すると、クライエントにもよりますが、それを思い出し言葉にしたりジェスチャーを交えたりして表現することで「何かの気付き」がある場合があります。「あの時、あんなふうに感じたけど少し違うかも」「あれはもしかして別の意味があったのかも」と。
もちろん、クライエント自身が気付いていなくても心理カウンセラーが気付いており、クライエントがそこに気付きが得られるよう“仕掛け”をする場合があります。
さりげなく(笑)
その時に、クライエントはムリに勘ぐったり話し続けたりする必要はありません。もちろん沈黙があっても全く問題ありません。心理カウンセラーは根気よく待ちます。そして心理カウンセラー自身も「この気付きは本当に大切な気付きだろうか」と自問自答しながら、またクライエントの様子を観察しながらクライエントの応答を待ちます。
「上手くいっていなくて」をより詳しくより鮮明に思い出しながらその後に続く「それがツラくて」へと、今度は思考を切り替えていきます。
「上手くいっていない」シチュエーションやエピソードを思い起こした時に、「じゃあどうしてそれが“ツラい”と言う気持ちに結びつくか」と言うところへ焦点を当てていきます。「それがツラくて」が解決できれば「仕事にいけなくて」の解決への糸口が見つかっていくことでしょう。
これらの過程というのは、「感情」や「気持ち」などの主観の部分から徐々に離れていき、「なぜ」「どうして」と言う理由をさぐるために、嫌でも自分自身を客観視するようになっていきます。

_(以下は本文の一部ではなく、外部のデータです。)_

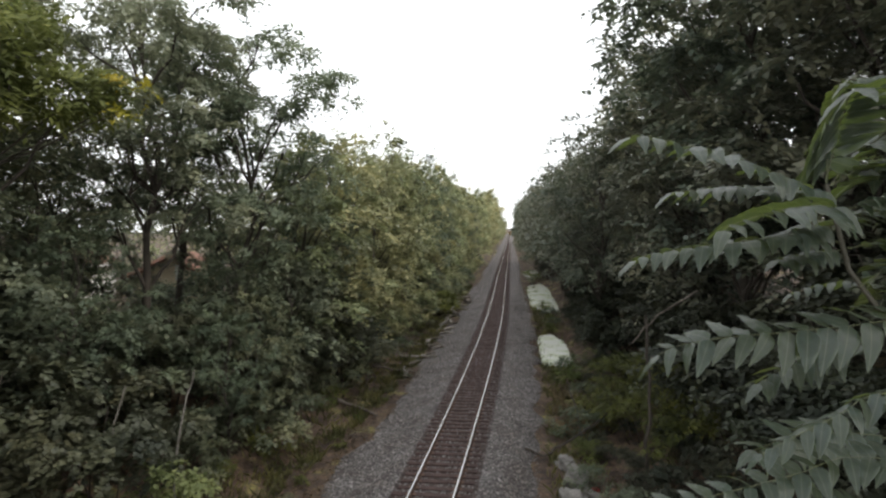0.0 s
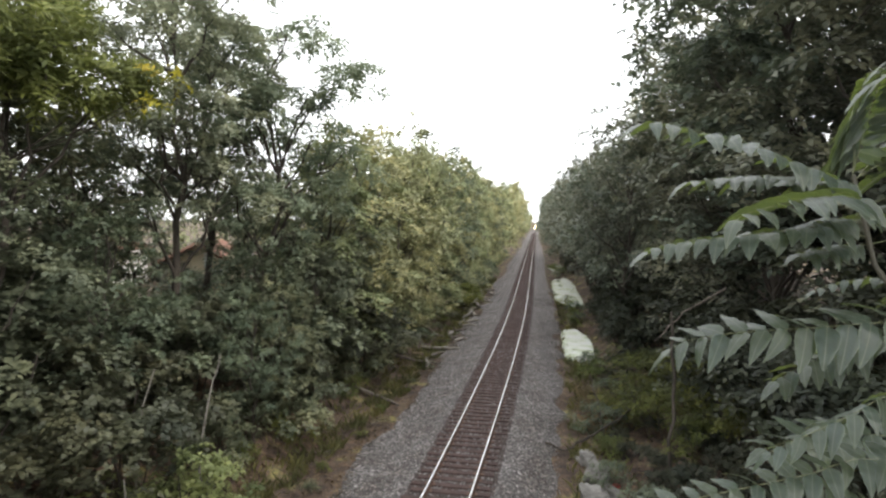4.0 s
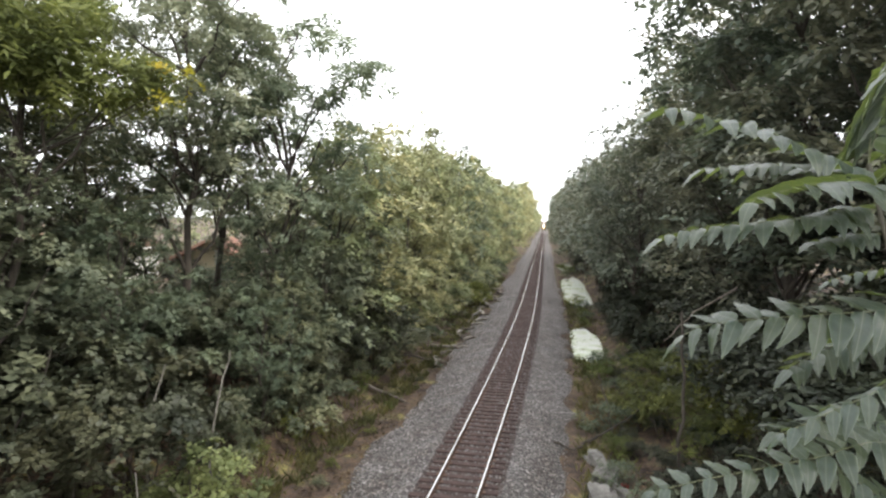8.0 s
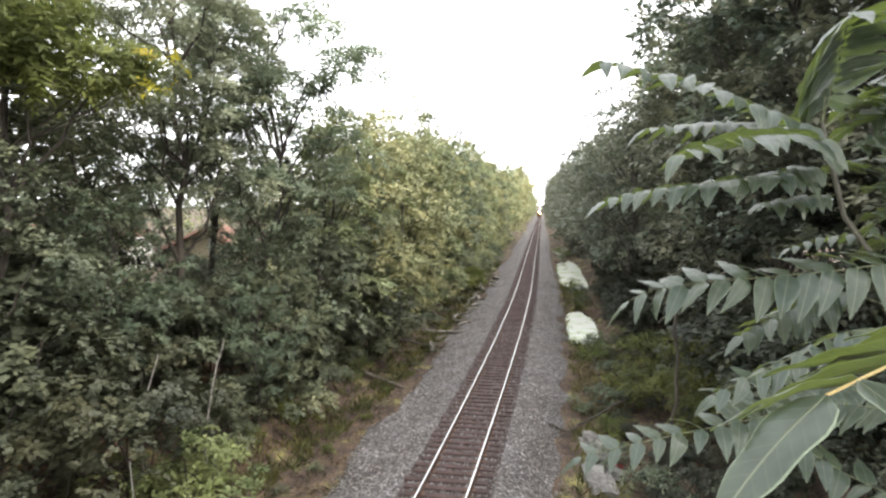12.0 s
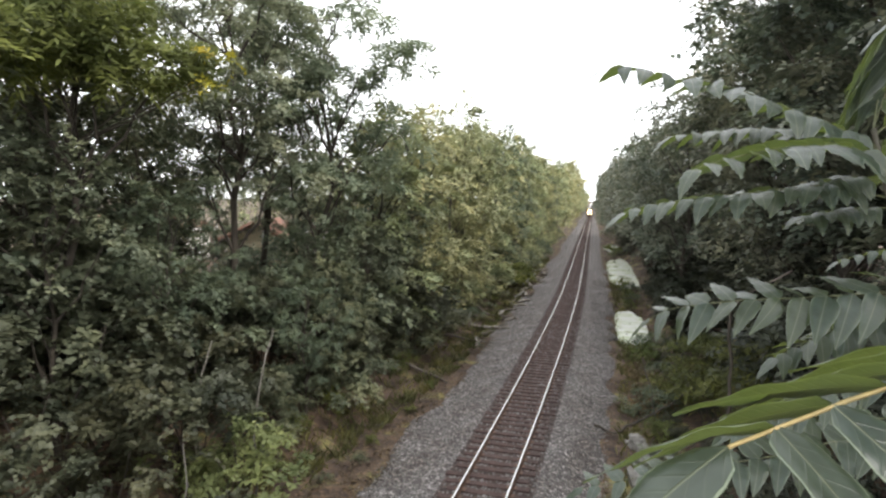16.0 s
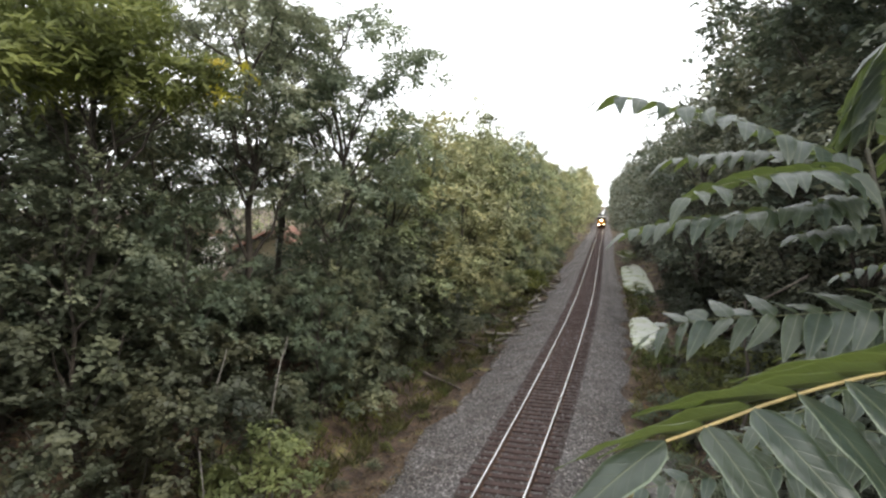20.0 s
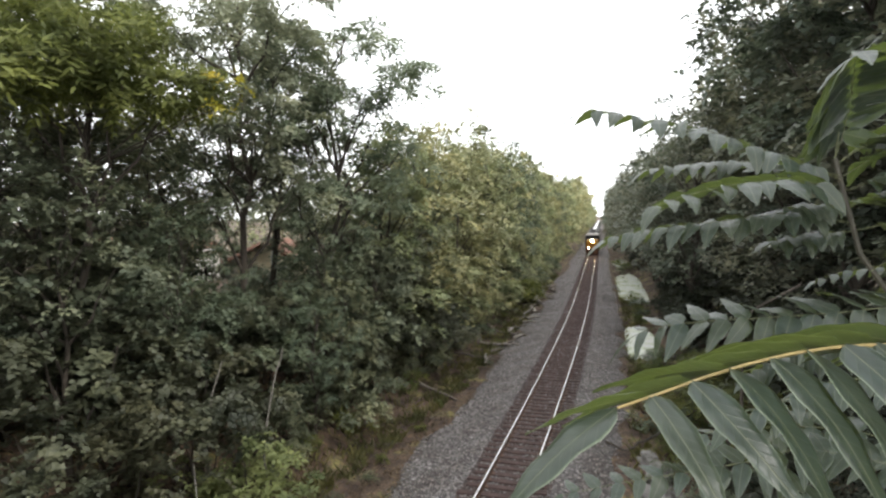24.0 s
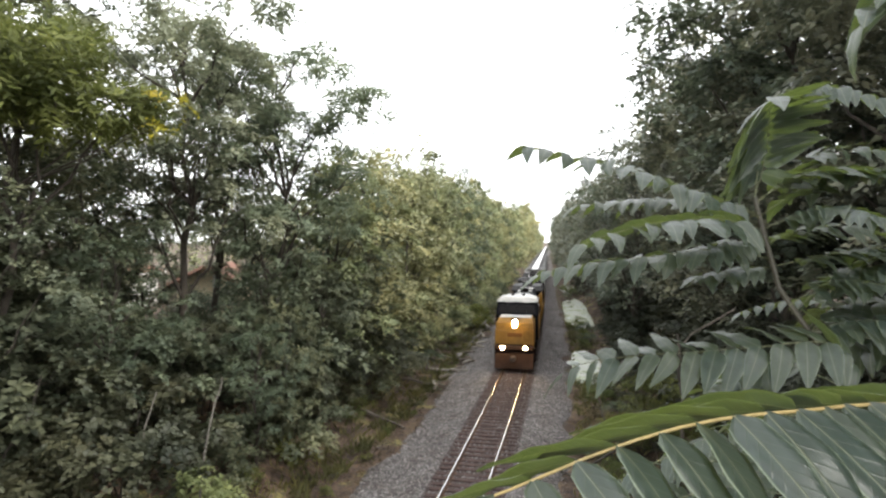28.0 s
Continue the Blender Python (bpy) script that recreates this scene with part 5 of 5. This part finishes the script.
def freight_car():
    root = thing("freight_car", "pale-roofed boxy freight car in a long train", "freight car", group="freight cars of the train")
    body = piece("body", CARSIDE, root, lambda bm: box(bm, -1.5, 1.5, 0.5, 16.2, 1.05, 4.45, 0.03))
    roof = piece("roof", CARSIDE, root, lambda bm: (hexa(bm, (-1.52, 1.52, 0.45, 16.25, 4.451), (-0.75, 0.75, 0.45, 16.25, 4.68)),), "grey weathered metal roof")
    end = piece("end_wall", GREYROOF, root, lambda bm: box(bm, -1.48, 1.48, 0.44, 0.499, 1.1, 4.44), "pale corrugated end wall")
    # narrow near-white strip, added for the sky's reflection along the car tops
    piece("roof_sheen_strip", SILVER, roof, lambda bm: box(bm, -0.45, 0.45, 0.3, 16.4, 4.69, 4.80, 0.02), "raised strip along the roof, sky reflection put into its pale colour")
    for k in range(8):
        piece("roof_rib", CARSIDE, roof, lambda bm: hexa(bm, (-1.53, 1.53, 1.2 + 1.9 * k, 1.32 + 1.9 * k, 4.455), (-0.76, 0.76, 1.2 + 1.9 * k, 1.32 + 1.9 * k, 4.72)))
    for k in range(6):
        piece("end_rib", GREYROOF, end, lambda bm: box(bm, -1.4, 1.4, 0.40, 0.45, 1.4 + 0.5 * k, 1.55 + 0.5 * k, 0.015))
    for s in (-1, 1):
        piece("side_sill", BLACK, root, lambda bm: box(bm, s * 1.5 - 0.05, s * 1.5 + 0.05, 0.5, 16.2, 0.85, 1.12))
        piece("ladder", BLACK, root, lambda bm: [rod(bm, (s * 1.1 - 0.2, 0.36, 1.2 + 0.4 * k), (s * 1.1 + 0.2, 0.36, 1.2 + 0.4 * k), 0.015, sides=5) for k in range(8)])
    piece("coupler", WHEEL, root, lambda bm: box(bm, -0.13, 0.13, -0.1, 0.6, 0.72, 1.0, 0.04))
    add_truck(root, 2.6, 2, WHEEL_ME)
    add_truck(root, 14.1, 2, WHEEL_ME)
    return root


TRAIN = []        # (thing, metres behind the leading coupler)


def build_train():
    a = locomotive(True)
    b = locomotive(False)
    TRAIN.extend([(a, 0.0), (b, 22.4)])
    car = freight_car()
    TRAIN.append((car, 44.9))
    for k in range(1, 22):
        TRAIN.append((copy_thing(car, pose(0, 0, 0)), 44.9 + 16.7 * k))


def motions():
    """The train runs down the straight towards the bridge at about 23 m/s."""
    front = [(0, 682), (10, 453), (20, 223), (22, 176.5), (24, 129.5), (25, 106), (26, 83), (27, 61), (28, 38.6)]
    for ob, back in TRAIN:
        rows = []
        for t, d in front:
            y = d + back
            turn = math.degrees(math.atan2(-(xt(y + 15) - xt(y + 3)), 12.0))
            rows.append((t, pose(xt(y), y, 0, 0, 0, turn)))
        walk(ob, rows)
    # the sapling sways a little; its nearest leaf swings up between 8 and 15 s
    plant, leaf = SAPLING
    walk(plant, [(t, pose(0, 0, z * GROW)) for t, z in ((0, 0), (9.5, 0), (11, 0.012), (12, 0.026), (15, 0.034), (16.5, 0.022), (18, 0.0), (28, 0))])
    walk(leaf, [(t, pose(x, 0, z)) for t, x, z in ((0, -0.022, -0.07), (8, -0.03, -0.07), (10, -0.05, -0.045), (11, -0.045, -0.045), (12, -0.022, -0.046), (12.5, -0.024, -0.042), (14.5, -0.026, -0.024), (15, -0.024, -0.02), (16.5, -0.02, -0.012), (18, -0.016, 0.003), (19, -0.018, 0.004), (20, -0.014, 0), (22, 0, 0), (28, 0, 0))])


def full_size():
    """Brings all that was planned at 1 : 1.1 to its size in metres."""
    in_metres = {"railway_track", "ballast_bed", "ballast_stones", "camera", "sun"}
    for ob in scene.objects:
        if ob.parent is None and ob.name not in in_metres:
            ob.matrix_basis = Matrix.Diagonal((GROW, GROW, GROW, 1)) @ ob.matrix_basis


scatter_woods()
sumac_tree()
ditch_pools()
woodland_litter()
rubble()
house()
SAPLING = sapling()
full_size()
build_train()
motions()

人は感情の波が大きければ大きいほど、その時の事実やシチュエーションを客観的に受け止めることが出来ず、その感情に飲み込まれ様々な体の不調や行動の障害の原因へと発展していきます。しかし、その感情の原因となったシチュエーションやエピソードを紐解いていくことで、行動の仕方が変わったり、出来事の受け止め方が変わったりして、沸き起こる感情そのものが変わり、感情が変わることで体の不調や行動の障害が改善されていくことへと繋がっていきます。

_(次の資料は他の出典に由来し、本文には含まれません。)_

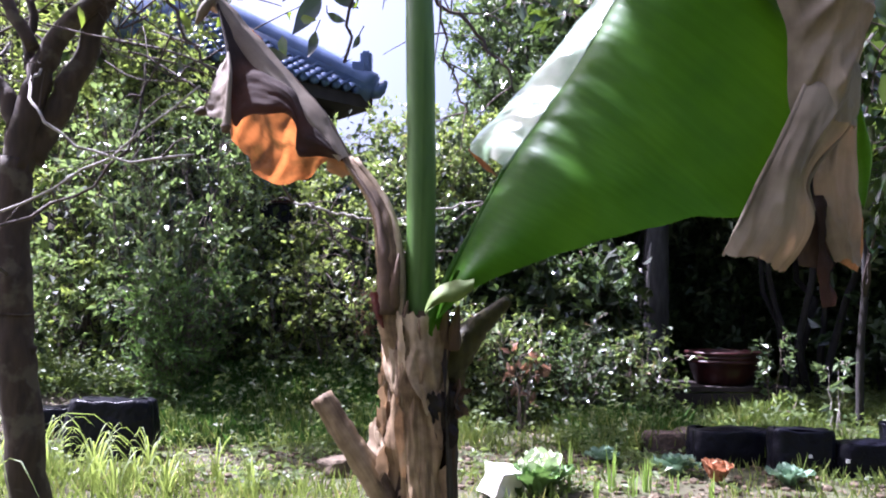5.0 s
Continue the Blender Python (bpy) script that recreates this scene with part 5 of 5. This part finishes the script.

よく「俯瞰(ふかん)で見る」と言う言葉を使いますが、心理カウンセリングを進めていくうちに、ご自身の事を俯瞰で見られるようになります。また、起こった出来事に対して多面的に受け止めたり理解したりしようとするようになります。そうなると、自分で自分の事をよく理解できるようになり、考え方のクセや物事の受け止め方のクセなどに気付き、今、抱えている問題だけでなく、これから起こるであろう出来事に対しても、それまでとは違った考え方や受け止め方ができるようになります。そうすると沸き起こる感情にも変化が起こってきます。
と、簡単に書きましたが、これが難しい(笑)。そもそも、心理カウンセリングに懐疑的に捉えておられる方にとっては、こんなプロセス自体が受け入れられないと思います。それに時には、自分自身の「負の部分」「闇の部分」「見せたくない部分」をさらけ出す必要がありますので、そこそこ心のエネルギーを使います。
そして同じ様に心理カウンセラーも心のエネルギーを使います。
しかし、心のエネルギーを使ったからこそ得られるものも大きいと思いますので、体験したことのない方はぜひ、一度、体験してみていただきたいと思っていますし、取り組み始めたのであれば、ある程度の成果が見えるまでは、根気よく続けることをおすすめします。